Völkerrecht verträgt keine Zweideutigkeit
Kuba schließt sich der Klage Südafrikas gegen Israel an
Am 10. Januar 2025 ging auf der Prozeß-Registratur des Internationalen Gerichtshofs in Den Haag eine 52-seitige Beitrittserklärung der Republik Kuba ein. Kuba unterstützt damit als Streitgenosse die am 29. Dezember 2023 eingereichte Klage Südafrikas zur Bestrafung Israels wegen fortgesetzter Verletzung der Genfer Konvention gegen Völkermord.
Neben Ausführungen zur Beweislage beschäftigt sich die Interventionsschrift im Schwerpunkt mit der völkerrechtlichen Einstufung von Vertreibung, Apartheid, Besatzungsregime und Unterbindung medizinischer Hilfe als eigenständig zu ahndenden Völkerrechtsverbrechen.
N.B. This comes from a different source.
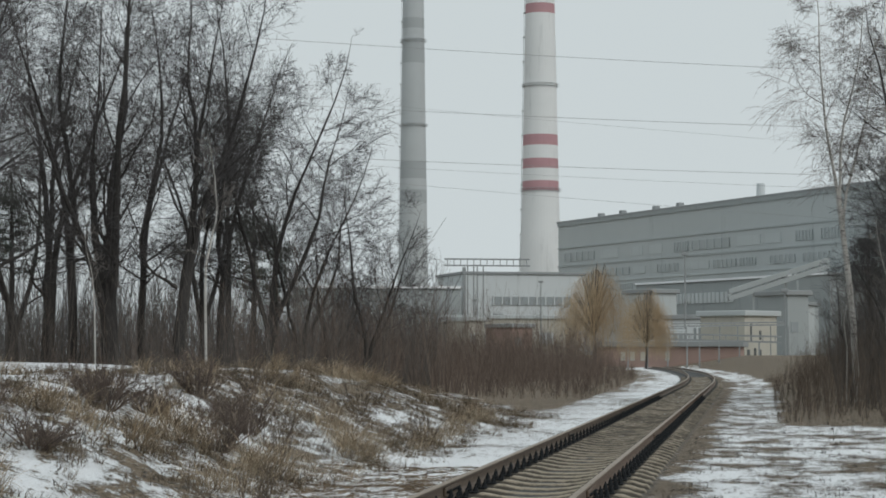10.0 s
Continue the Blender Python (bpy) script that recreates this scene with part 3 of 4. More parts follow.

Die Liste der Anklagepunkte wird länger.
Das Völkerrecht könne sich keine Zweideutigkeiten und Halbwahrheiten angesichts des Todes von über 44.000 Menschen und der Vertreibung Hunderttausender erlauben. Noch immer sorgten die USA dafür, daß das Völkerrecht global nicht konsequent durchgesetzt werden könne. In einer am 13. Januar über »Radio Havanna« ausgestrahlten Regierungserklärung heißt es, daß Israel bisher weitgehend ohne Sanktionen davon gekommen ist, sei »eine direkte Folge der Komplizenschaft der aufeinanderfolgenden Regierungen der USA, die wiederholt jede Aktion der internationalen Gemeinschaft und des UNO-Sicherheitsrates blockieren« und so »Frieden, Sicherheit und Stabilität im Nahen Osten und auf der ganzen Welt untergraben«.
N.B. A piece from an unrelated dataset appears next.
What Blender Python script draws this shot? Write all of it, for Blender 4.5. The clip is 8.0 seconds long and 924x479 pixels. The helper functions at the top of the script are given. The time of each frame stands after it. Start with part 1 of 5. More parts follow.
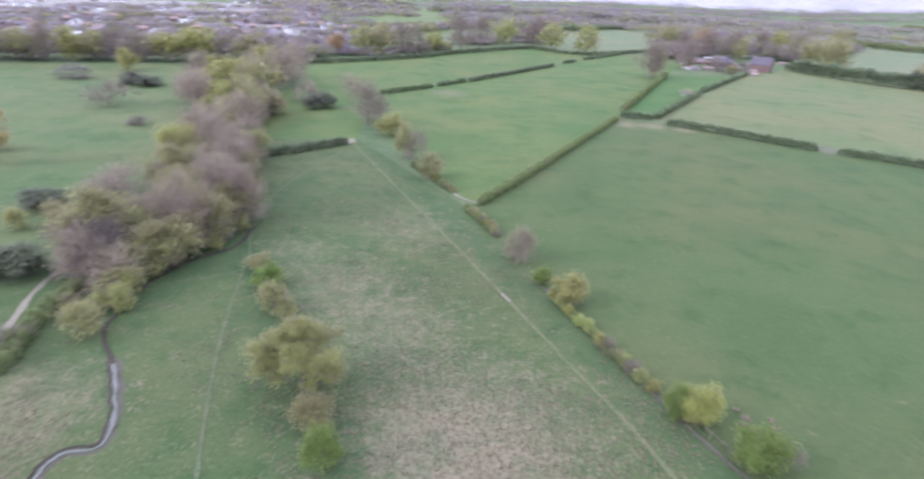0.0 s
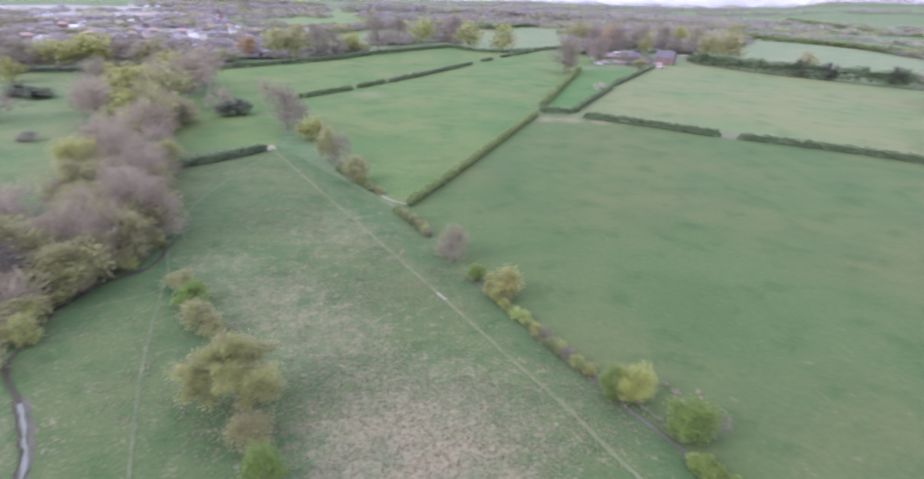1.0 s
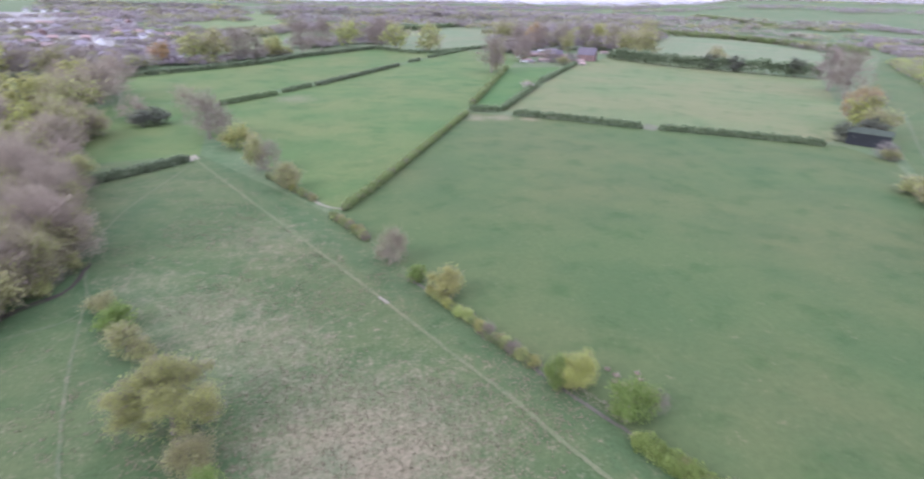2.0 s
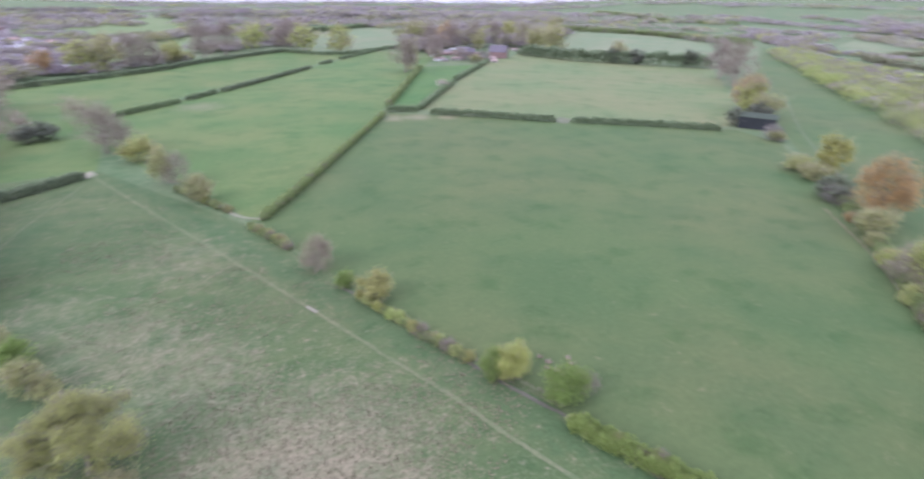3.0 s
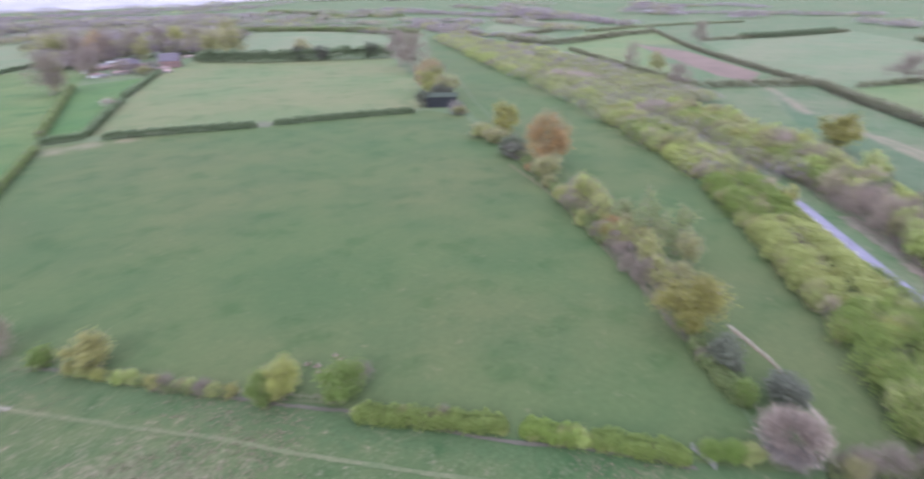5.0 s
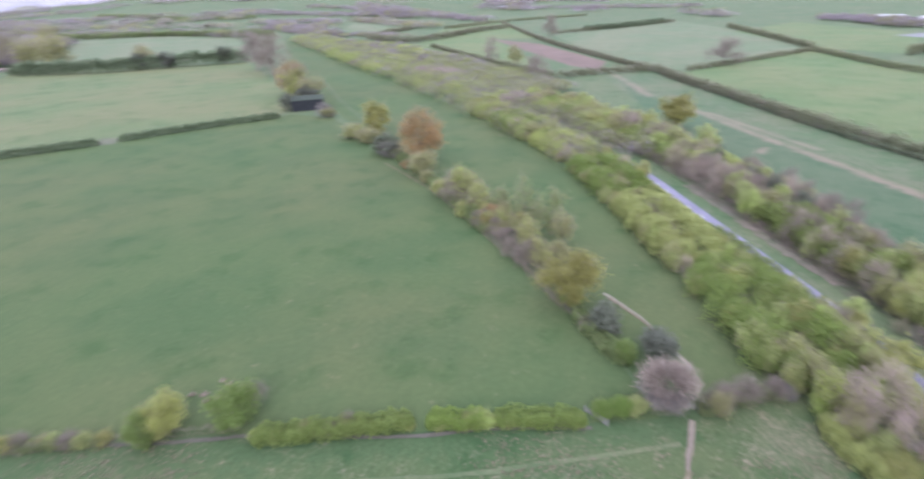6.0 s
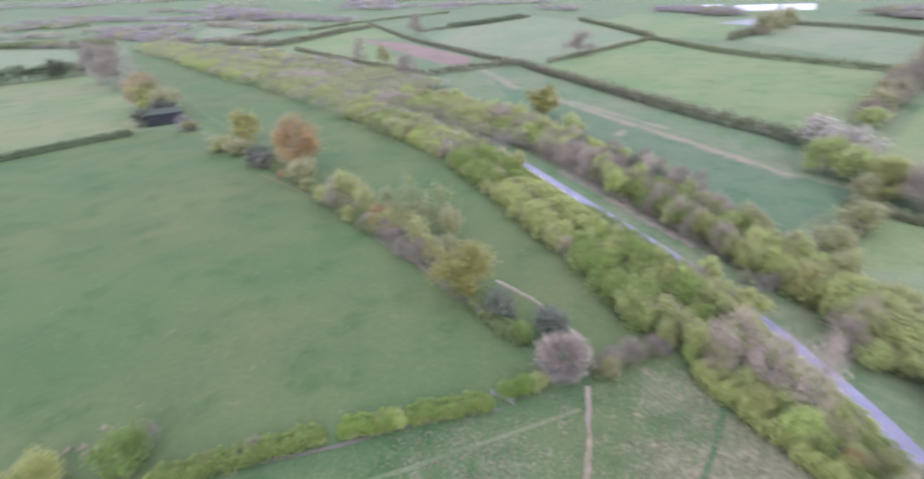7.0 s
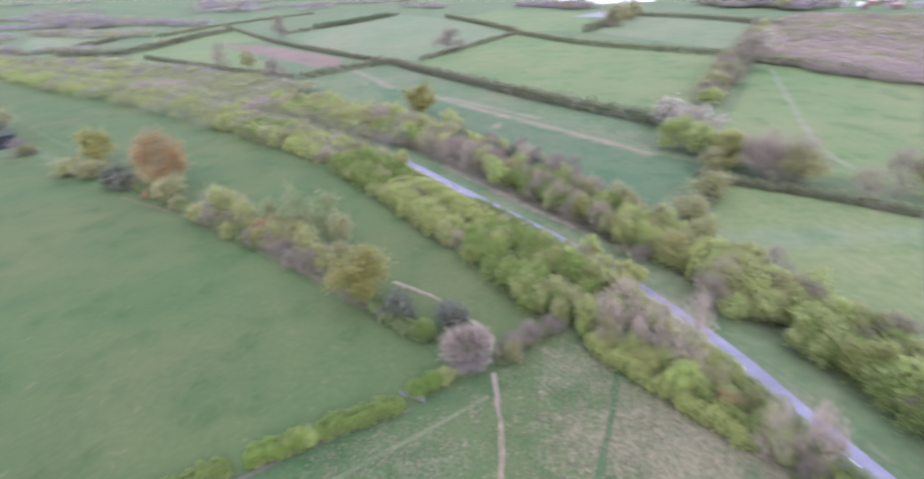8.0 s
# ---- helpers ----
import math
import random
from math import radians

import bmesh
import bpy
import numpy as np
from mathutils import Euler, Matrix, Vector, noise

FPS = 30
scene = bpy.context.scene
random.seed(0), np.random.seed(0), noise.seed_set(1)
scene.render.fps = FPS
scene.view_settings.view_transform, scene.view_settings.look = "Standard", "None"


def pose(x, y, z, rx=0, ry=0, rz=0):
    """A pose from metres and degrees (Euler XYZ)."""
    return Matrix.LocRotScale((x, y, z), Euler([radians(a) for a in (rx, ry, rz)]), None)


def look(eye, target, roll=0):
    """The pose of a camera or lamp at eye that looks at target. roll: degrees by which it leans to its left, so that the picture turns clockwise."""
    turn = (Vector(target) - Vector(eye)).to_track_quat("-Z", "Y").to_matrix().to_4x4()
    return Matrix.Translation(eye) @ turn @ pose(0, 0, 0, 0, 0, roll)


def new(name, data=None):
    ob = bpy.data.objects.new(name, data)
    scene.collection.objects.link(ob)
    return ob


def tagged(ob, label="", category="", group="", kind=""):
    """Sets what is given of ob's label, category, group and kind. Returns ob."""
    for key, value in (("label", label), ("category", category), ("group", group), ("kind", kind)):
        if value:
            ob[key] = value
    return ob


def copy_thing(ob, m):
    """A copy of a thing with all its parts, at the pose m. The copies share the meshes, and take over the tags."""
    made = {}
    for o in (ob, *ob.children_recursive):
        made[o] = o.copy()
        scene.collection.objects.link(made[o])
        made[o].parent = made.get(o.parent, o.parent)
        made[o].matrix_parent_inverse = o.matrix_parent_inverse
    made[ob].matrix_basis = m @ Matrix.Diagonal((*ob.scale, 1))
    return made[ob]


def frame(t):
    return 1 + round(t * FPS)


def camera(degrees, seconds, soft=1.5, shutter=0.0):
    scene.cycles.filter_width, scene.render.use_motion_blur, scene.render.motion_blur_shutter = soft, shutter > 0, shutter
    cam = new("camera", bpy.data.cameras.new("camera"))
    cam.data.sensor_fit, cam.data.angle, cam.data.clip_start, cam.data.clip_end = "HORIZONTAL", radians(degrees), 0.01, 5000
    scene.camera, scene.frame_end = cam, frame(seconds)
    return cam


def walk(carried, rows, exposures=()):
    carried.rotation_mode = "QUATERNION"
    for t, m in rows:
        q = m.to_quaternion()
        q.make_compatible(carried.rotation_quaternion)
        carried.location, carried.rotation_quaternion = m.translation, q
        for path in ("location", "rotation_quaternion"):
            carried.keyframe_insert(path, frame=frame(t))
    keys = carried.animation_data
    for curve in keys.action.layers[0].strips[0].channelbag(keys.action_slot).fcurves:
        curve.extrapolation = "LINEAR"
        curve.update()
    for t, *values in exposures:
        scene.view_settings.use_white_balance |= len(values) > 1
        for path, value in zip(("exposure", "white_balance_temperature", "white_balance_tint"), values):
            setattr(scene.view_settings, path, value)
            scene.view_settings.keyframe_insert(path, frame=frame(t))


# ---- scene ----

Kubas Präsident Miguel Díaz-Canel sicherte dem palästinensischen Volk die uneingeschränkte Unterstützung im Kampf für gerechte Verhältnisse zu. In einer Erklärung der kubanischen Botschaft wird darauf hingewiesen, daß ein Ausbleiben der Bestrafung Israels die »Glaubwürdigkeit des Rechtssystems« – dessen Instanz der Gerichtshof in Den Haag ist – ernstlich beschädigen würde. Kuba verurteile »erneut aufs Schärfste die Tötung von Zivilisten, darunter Frauen, Kinder, ältere Menschen und humanitäre Helfer des UNO-Systems«.
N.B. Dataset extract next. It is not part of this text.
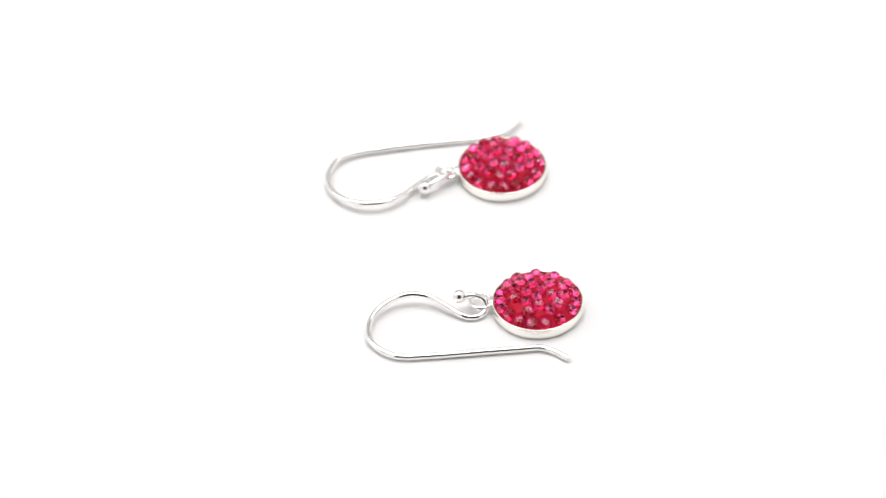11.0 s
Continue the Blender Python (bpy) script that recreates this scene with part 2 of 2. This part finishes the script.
def pendant(parent, x, y, turn, stones, rng, lean=(0, 0)):
    at = Matrix.Translation((x * MM, y * MM, 0)) @ pose(0, 0, 0, lean[0], lean[1], turn)
    outer = [(0, 0.0), (CUP_R - 0.42, 0.0), (CUP_R - 0.22, 0.04), (CUP_R - 0.09, 0.14), (CUP_R - 0.02, 0.32), (CUP_R, 0.6),
             (CUP_R, CUP_H - 0.10), (CUP_R - 0.04, CUP_H - 0.03), (CUP_R - 0.11, CUP_H), (CUP_R - 0.19, CUP_H - 0.03), (CUP_R - 0.23, CUP_H - 0.10),
             (CUP_R - 0.24, 0.5), (0, 0.5)]
    bowl = lathe([(r * MM, z * MM) for r, z in outer], 96)
    for v in bowl.verts:  # the folded rim is not quite even
        if v.co.z > (CUP_H - 0.2) * MM:
            a = math.atan2(v.co.y, v.co.x)
            v.co.z += 0.07 * MM * noise.noise((3 * math.cos(a), 3 * math.sin(a), x))
    cup = part("bezel_cup", bowl, CUP_SILVER, parent, "shallow round brushed silver cup")
    cup.matrix_basis = at
    seats = []
    for sx, sy in stones:
        r, a = math.hypot(sx, sy), math.atan2(sy, sx)
        z, slope = dome(r)
        seats.append(Matrix.Rotation(a, 4, "Z") @ Matrix.Translation((r * MM, 0, (z - 0.06) * MM)) @ Matrix.Rotation(-math.atan(slope) * 0.92, 4, "Y")
                     @ pose(0, 0, 0, rng.uniform(-12, 12), rng.uniform(-12, 12), rng.uniform(0, 45)))
    part("clay_dome", clay_bm(seats), CLAY, cup, "domed red clay between the crystals")
    for m in seats:
        ob = new("crystal", rng.choice(GEMS))
        ob.parent = cup
        ob.matrix_basis = m @ Matrix.Diagonal((*[rng.uniform(0.96, 1.06)] * 3, 1))
    return cup


def ear_hook(parent, knots, ball, stamps):
    path = smoothed(glide([Vector(k) * MM for k in knots], 14), 17)
    hook = part("ear_hook", wire(path, 0.36 * MM, 24), SILVER, parent, "polished silver wire hook")
    bm = bmesh.new()
    bmesh.ops.create_uvsphere(bm, u_segments=32, v_segments=20, radius=0.78 * MM)
    bmesh.ops.translate(bm, vec=Vector(ball) * MM, verts=bm.verts)
    part("ball_end", bm, SILVER, hook, "small polished silver ball")
    for where, facing in stamps:
        i = int(where * (len(path) - 1))
        p, t = path[i], (path[i + 1] - path[i]).normalized()
        out = Vector(facing)
        out = (out - t * out.dot(t)).normalized()
        turn = Matrix((t, out.cross(t), out)).transposed()
        for k in (-1.5, -0.5, 0.5, 1.5):
            mark = box_bm(0.10 * MM, 0.34 * MM, 0.04 * MM, (0, 0, 0), 0.012 * MM)
            bmesh.ops.transform(mark, matrix=Matrix.Translation(p + t * 0.24 * k * MM + out * 0.345 * MM) @ turn.to_4x4(), verts=mark.verts)
            part("hallmark_bar", mark, STAMP_SILVER, hook, "tiny stamped mark", False)
    return hook


def eye_ring(parent, centre, radius, lean, heading):
    n = 40
    path = [Vector((radius * math.cos(2 * math.pi * k / n), radius * math.sin(2 * math.pi * k / n), 0)) * MM for k in range(n)]
    ring = part("eye_ring", wire(path, 0.27 * MM, 14, closed=True), SILVER, parent, "small soldered silver ring")
    ring.matrix_basis = pose(centre[0] * MM, centre[1] * MM, centre[2] * MM, 0, 0, heading) @ pose(0, 0, 0, 0, lean, 0)
    # solder foot that joins the ring to the cup
    foot = bmesh.new()
    bmesh.ops.create_uvsphere(foot, u_segments=20, v_segments=12, radius=0.42 * MM)
    bmesh.ops.scale(foot, vec=(0.95, 1.25, 0.85), verts=foot.verts)
    bmesh.ops.translate(foot, vec=(-radius * MM, 0, 0), verts=foot.verts)
    part("solder_foot", foot, SILVER, ring)
    return ring


def earring(label, cup, hook_knots, ball, stamps, ring, seed):
    rng = random.Random(seed)
    base = new("earring")
    tagged(base, label, "earring", "pair of earrings")
    pendant(base, *cup, rng)
    ear_hook(base, hook_knots, ball, stamps)
    eye_ring(base, *ring)
    return base


STONES_A = (
    (-0.29, -0.02), (-1.93, -2.14), (-0.72, -1.39), (-0.58, -2.81), (1.23, -2.76), (0.71, -1.37), (2.52, -1.44), (3.02, 0.13),
    (2.54, 1.47), (0.89, 0.90), (1.34, 2.25), (-0.45, 1.39), (-2.07, 1.39), (-1.75, -0.00), (-2.88, -1.06), (-3.13, 0.35),
    (0.11, 2.98), (-1.26, 2.57), (1.66, -0.30), (-4.24, -0.57), (-3.62, -2.28), (-2.47, -3.50), (-1.11, -4.13), (0.97, -4.17),
    (2.44, -3.52), (3.49, -2.48), (4.24, -0.61), (4.14, 1.08), (3.38, 2.62), (2.29, 3.61), (0.93, 4.18), (-0.54, 4.25),
    (-1.95, 3.81), (-3.25, 2.78), (-4.02, 1.47))
STONES_B = (
    (-2.91, -0.26), (-0.39, -0.78), (-1.17, -1.96), (-0.40, -3.16), (0.70, -1.69), (2.64, -0.61), (1.28, -0.17), (2.57, 0.93),
    (1.26, 1.50), (0.06, 0.57), (-0.29, 1.94), (-2.39, 1.22), (-2.56, -1.64), (2.21, -1.97), (-1.62, 2.42), (1.22, -3.01),
    (-1.52, 0.09), (0.80, 2.85), (-3.98, -1.57), (-3.08, -2.97), (-1.56, -3.98), (0.52, -4.25), (2.59, -3.41), (3.59, -2.33),
    (4.17, -0.97), (4.25, 0.50), (3.83, 1.91), (2.96, 3.09), (1.73, 3.91), (0.30, 4.27), (-1.16, 4.12), (-2.76, 3.27),
    (-3.97, 1.59), (-4.28, 0.15))
earring_a = earring(
    "silver drop earring with pink crystal dome lying beside its twin",
    (-4.48, -12.36, 0, STONES_A),
    [(-5.82, -21.73, 0.84), (-4.50, -19.70, 0.60), (-1.93, -18.3, 0.44), (4.0, -16.83, 0.48), (10.42, -15.07, 0.54), (14.2, -13.5, 0.62),
     (15.6, -10.0, 0.60), (14.3, -6.35, 0.84), (11.0, -4.64, 1.12), (7.55, -5.63, 1.06), (5.5, -8.4, 0.62), (4.05, -10.5, 0.40),
     (2.7, -11.45, 0.45), (1.75, -11.30, 0.80), (1.5, -10.45, 1.38), (2.35, -9.30, 1.55), (3.5, -8.45, 1.25), (4.10, -8.08, 1.12)],
    (4.10, -8.08, 1.12), ((0.13, (0.15, -0.75, 0.65)),), ((1.82, -11.02, 1.12), 1.14, 0, 12), 5)
earring_b = earring(
    "silver drop earring with pink crystal dome and mirrored hook",
    (-10.36, 10.76, 0, STONES_B),
    [(-14.45, 19.08, 0.37), (-12.7, 17.98, 0.40), (-11.1, 17.55, 0.46), (-9.47, 17.85, 0.46), (-4.25, 18.83, 0.46), (1.6, 19.90, 0.42), (5.1, 20.15, 0.45),
     (7.98, 17.78, 0.55), (7.80, 13.55, 0.84), (4.82, 10.9, 1.32), (2.0, 10.86, 1.30), (-0.28, 12.0, 0.86), (-2.4, 13.02, 0.42),
     (-3.84, 12.8, 0.37), (-4.6, 12.0, 0.72), (-4.4, 11.2, 1.45), (-3.3, 11.1, 2.0), (-2.3, 11.38, 2.12), (-1.59, 11.56, 2.13)],
    (-1.59, 11.56, 2.13), ((0.268, (0, 0.2, 1)),), ((-3.95, 10.86, 0.95), 1.22, 0, 0), 11)


# ---- specks of lint that ride on the platter ----
LINT = make_plain("pale_lint", (0.78, 0.76, 0.76), (0.84, 0.82, 0.82), 4000.0, 0.9)


def lint_fibre(knots):
    ob = new("lint_fibre", mesh_from("lint_fibre", wire(glide([Vector(k) * MM for k in knots], 6), 0.022 * MM, 6), [LINT]))
    return tagged(ob, "tiny pale lint fibre lying on the white platter", "lint", "lint on the platter")


LINT_AT = ((lint_fibre(((-0.34, 0.10, 0.03), (-0.12, -0.04, 0.06), (0.12, 0.02, 0.05), (0.32, -0.10, 0.03))), pose(2.9 * MM, 24.2 * MM, 0)),
           (lint_fibre(((-0.22, -0.03, 0.03), (-0.05, 0.05, 0.05), (0.10, 0.02, 0.05), (0.22, 0.08, 0.03))), pose(-2.3 * MM, 14.3 * MM, 0)))


# ---- motion of the turning platter and what lies on it ----
def heading(t):
    return -16.7469 * t - 0.02636 * t * (16.0 - t)


def motions():
    rows = [(k * 0.25, pose(0, 0, 0, 0, 0, heading(k * 0.25))) for k in range(65)]
    for thing in (platter, earring_a, earring_b):
        walk(thing, rows)
    for thing, place in LINT_AT:
        walk(thing, [(t, m @ place) for t, m in rows])


motions()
Mittlerweile haben 34 Staaten und Staatenbünde ihre Unterstützung für die Klage Südafrikas verbindlich erklärt, 14 davon mit eigenen Schriftsätzen und Beweisanträgen. Zuletzt sind Irland (am 12. Dezember), Bolivien, die Malediven, Chile, die Türkei und am 28. Juni vergangenen Jahres Spanien dem laufenden Verfahren als Streitgenossen Südafrikas beigetreten. Die Front der Unterstützer Israels blieb dagegen außerordentlich überschaubar, eine Handvoll NATO-Mitglieder und Paraguay. In Deutschland, das sich international ansonsten gern als Hort der Werte und Menschenrechte gibt, ist der anfänglich proisraelische Enthusiasmus gewichen. Dies hängt zweifellos damit zusammen, daß die Republik Nicaragua Deutschland wegen seiner Waffenlieferungen vor dem Den-Haager Gericht wegen Beihilfe zum Genozid verklagt hat. Seither sind die Verfechter der »Staatsräson«, mittlerweile international isoliert, schmallippig geworden.
Unterdessen geht das Verfahren gegen Israel weiter. Nach bisher vier Verhandlungstagen im vergangenen Jahr und einem Disziplinierungsbeschluß gegen Israel am 24. Mai 2024 warten die Richter in Den Haag gegenwärtig noch die Auswertung mehrerer Berichte von UNO-Beauftragten über die Lage in Gaza ab. Eine Entscheidung ist nicht vor Sommer zu erwarten.